■ **WHAT TO DO**:
Return each line holding the string "parts".

■ **THE INPUT**:
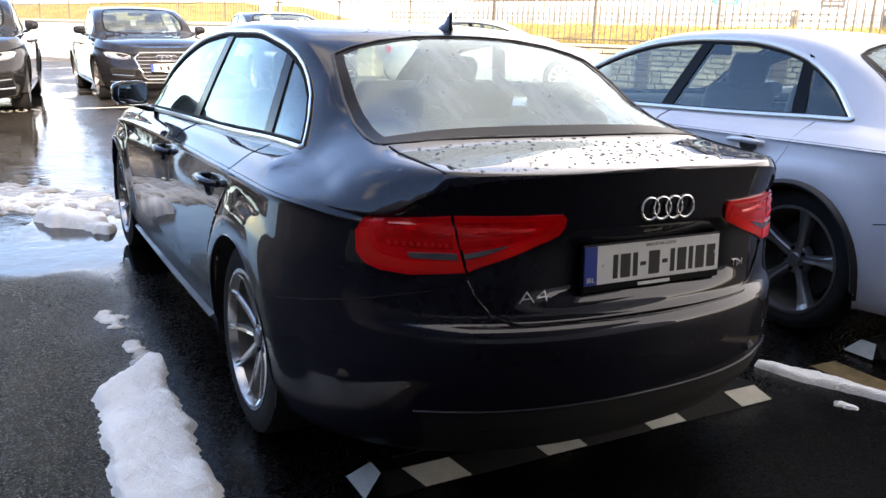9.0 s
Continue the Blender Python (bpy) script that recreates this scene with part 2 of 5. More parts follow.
def box(size, at=(0, 0, 0), bevel=0.0, turn=None, segments=2, bm=None):
    """A box, bevelled, added to bm."""
    own = bmesh.new()
    m = Matrix.Translation(at) @ (turn or Matrix()) @ Matrix.Diagonal((*size, 1))
    bmesh.ops.create_cube(own, size=1, matrix=m)
    if bevel:
        bmesh.ops.bevel(own, geom=own.edges[:], offset=bevel, segments=segments, affect="EDGES", profile=0.5)
    return join(bm, own)


def join(bm, own):
    if bm is None:
        return own
    me = bpy.data.meshes.new("tmp")
    own.to_mesh(me)
    own.free()
    bm.from_mesh(me)
    bpy.data.meshes.remove(me)
    return bm


def lathe(profile, steps=48, axis="y", bm=None):
    """Turn a closed (radius, along) profile about the y axis."""
    own = bmesh.new()
    rings = []
    for i in range(steps):
        a = 2 * math.pi * i / steps
        rings.append([own.verts.new((r * math.cos(a), h, r * math.sin(a))) for r, h in profile])
    n = len(profile)
    for i in range(steps):
        p, q = rings[i], rings[(i + 1) % steps]
        for j in range(n):
            k = (j + 1) % n
            own.faces.new((p[j], p[k], q[k], q[j]))
    bmesh.ops.recalc_face_normals(own, faces=own.faces[:])
    return join(bm, own)


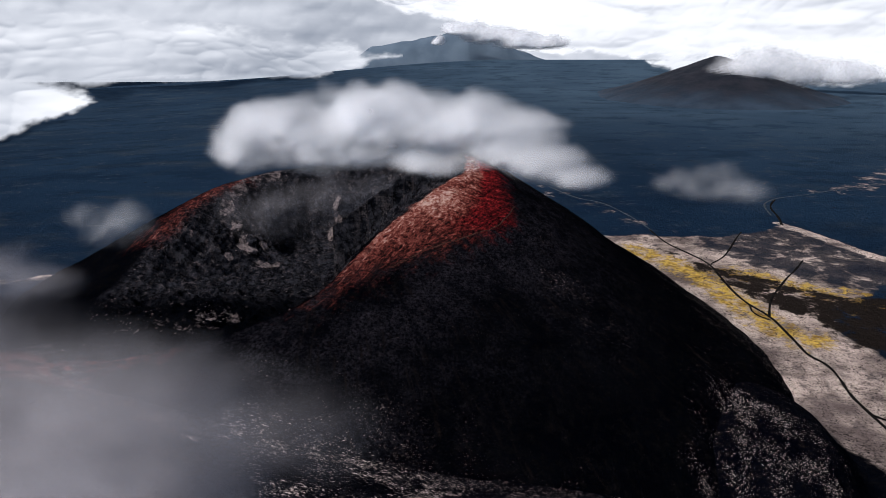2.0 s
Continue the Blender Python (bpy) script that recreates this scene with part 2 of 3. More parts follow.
def cinder_material():
    """Black scoria, oxidised red and pale crusts where the fields say so."""
    m = Nodes("cinder")
    fine, grit = m.noise(4.5, 6, 0.65), m.noise(0.9, 4, 0.7)
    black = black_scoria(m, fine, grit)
    crisp = m.noise(2.6, 9, 0.74, None, 0.4)
    along, down = m.noise(1.0, 8, 0.66, m.pair(9.0, 2.6), 0.9), m.noise(1.0, 8, 0.66, m.pair(1.9, 22.0), 0.4)
    # cinders slide down the flanks in narrow runs
    runs = m.calc("MULTIPLY", m.span(down, 0.52, 0.70), m.span(m.noise(30, 6, 0.6), 0.40, 0.62))
    black = m.blend(m.calc("MULTIPLY", runs, m.span(m.field("rim_off"), 0.0, 20.0)), black, (0.011, 0.0085, 0.0085))
    spark = m.calc("MULTIPLY", m.span(m.noise(1.0, 6, 0.75, m.pair(0.9, 2.6)), 0.62, 0.70), m.span(m.noise(19, 7, 0.7), 0.46, 0.62))
    black = m.blend(m.calc("MULTIPLY", spark, m.span(m.field("rim_off"), 0.0, 20.0)), black, (0.10, 0.082, 0.078))
    # crater rock: dark, broken, with pale edges
    rock = m.blend(m.span(m.noise(7, 8, 0.7), 0.40, 0.66), (0.0040, 0.0050, 0.0085), (0.048, 0.049, 0.061))
    rock = m.blend(m.span(crisp, 0.58, 0.70), rock, (0.22, 0.20, 0.205))
    rock = m.blend(m.calc("MULTIPLY", m.span(m.noise(1.1, 8, 0.8), 0.60, 0.68), m.span(m.noise(14, 6, 0.6), 0.42, 0.60)), rock, (0.20, 0.175, 0.175))
    bent = m.add("ShaderNodeVectorMath")
    bent.operation = "MULTIPLY_ADD"
    m.tree.links.new(m.add("ShaderNodeTexNoise", Scale=0.22, Detail=6.0, Vector=m.place()).outputs["Color"], bent.inputs[0])
    bent.inputs[1].default_value = (7, 7, 9)
    m.tree.links.new(m.place((1.0, 1.0, 0.45)), bent.inputs[2])
    blocks = m.add("ShaderNodeTexVoronoi", Scale=0.2, Vector=bent.outputs[0])
    blocks.feature = "DISTANCE_TO_EDGE"
    tone = m.add("ShaderNodeTexVoronoi", Scale=0.2, Vector=bent.outputs[0])
    shade = m.add("ShaderNodeSeparateColor", Color=tone.outputs["Color"])
    rock = m.blend(m.calc("MULTIPLY", m.span(shade.outputs[0], 0.72, 1.0), m.span(crisp, 0.45, 0.58)), rock, (0.10, 0.088, 0.092))
    rock = m.blend(m.calc("MULTIPLY", m.span(blocks.outputs["Distance"], 0.14, 0.01), m.span(m.noise(12, 6, 0.6), 0.42, 0.58)), rock, (0.002, 0.002, 0.003))
    strata = m.noise(1.0, 8, 0.7, m.pair(26.0, 2.2), 0.8)
    rock = m.blend(m.calc("MULTIPLY", m.span(strata, 0.53, 0.66), 0.55), rock, (0.075, 0.062, 0.064))
    colour = m.blend(m.field("rock"), black, rock)
    # oxidised scoria: from dark brown over red to pale pink
    streak = m.calc("ADD", m.calc("MULTIPLY", along, m.calc("SUBTRACT", 1.0, m.field("fall"))), m.calc("MULTIPLY", down, m.field("fall")))
    heat = m.calc("ADD", m.field("warmth"), m.calc("MULTIPLY", m.calc("SUBTRACT", streak, 0.5), 1.5))
    heat = m.calc("ADD", heat, m.calc("MULTIPLY", m.calc("SUBTRACT", crisp, 0.5), 2.1))
    heat = m.calc("ADD", heat, m.calc("MULTIPLY", m.calc("SUBTRACT", grit, 0.5), 0.45))
    rust = m.ramp(heat, [(0.0, (0.010, 0.006, 0.007)), (1.0, (0.76, 0.56, 0.50)), (0.24, (0.040, 0.013, 0.012)), (0.42, (0.135, 0.032, 0.027)), (0.60, (0.27, 0.078, 0.060)), (0.80, (0.50, 0.24, 0.195))])
    crimson = m.ramp(heat, [(0.0, (0.010, 0.003, 0.004)), (1.0, (0.46, 0.10, 0.085)), (0.32, (0.085, 0.008, 0.010)), (0.60, (0.26, 0.017, 0.020))])
    red = m.blend(m.field("deep"), rust, crimson)
    red = m.blend(m.calc("MULTIPLY", m.span(m.noise(1.0, 7, 0.72, m.pair(7.0, 1.5), 0.6), 0.57, 0.66), 0.8), red, (0.022, 0.010, 0.010))
    redness = m.calc("ADD", m.field("red"), m.calc("MULTIPLY", m.calc("SUBTRACT", m.noise(7, 8, 0.7), 0.5), 1.3))
    colour = m.blend(m.calc("MULTIPLY", m.span(redness, 0.12, 0.85), m.span(m.field("red"), 0.0, 0.12)), colour, red)
    grey = m.blend(m.span(crisp, 0.38, 0.62), (0.045, 0.038, 0.042), (0.30, 0.25, 0.25))
    greyness = m.calc("ADD", m.field("crust"), m.calc("MULTIPLY", m.calc("SUBTRACT", m.noise(9, 8, 0.68), 0.5), 3.0))
    colour = m.blend(m.span(greyness, 0.60, 1.0), colour, grey)
    relief = m.calc("ADD", m.calc("MULTIPLY", crisp, 2.2), m.calc("MULTIPLY", grit, 0.6))
    relief = m.calc("ADD", relief, m.calc("MULTIPLY", m.calc("MULTIPLY", streak, m.field("red")), 1.6))
    return m.surface(colour, 1.0, m.bump(relief, 1.0, 2.8), 0.0)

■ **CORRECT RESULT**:
Continue the Blender Python (bpy) script that recreates this scene with part 2 of 5. More parts follow.
Continue the Blender Python (bpy) script that recreates this scene with part 2 of 3. More parts follow.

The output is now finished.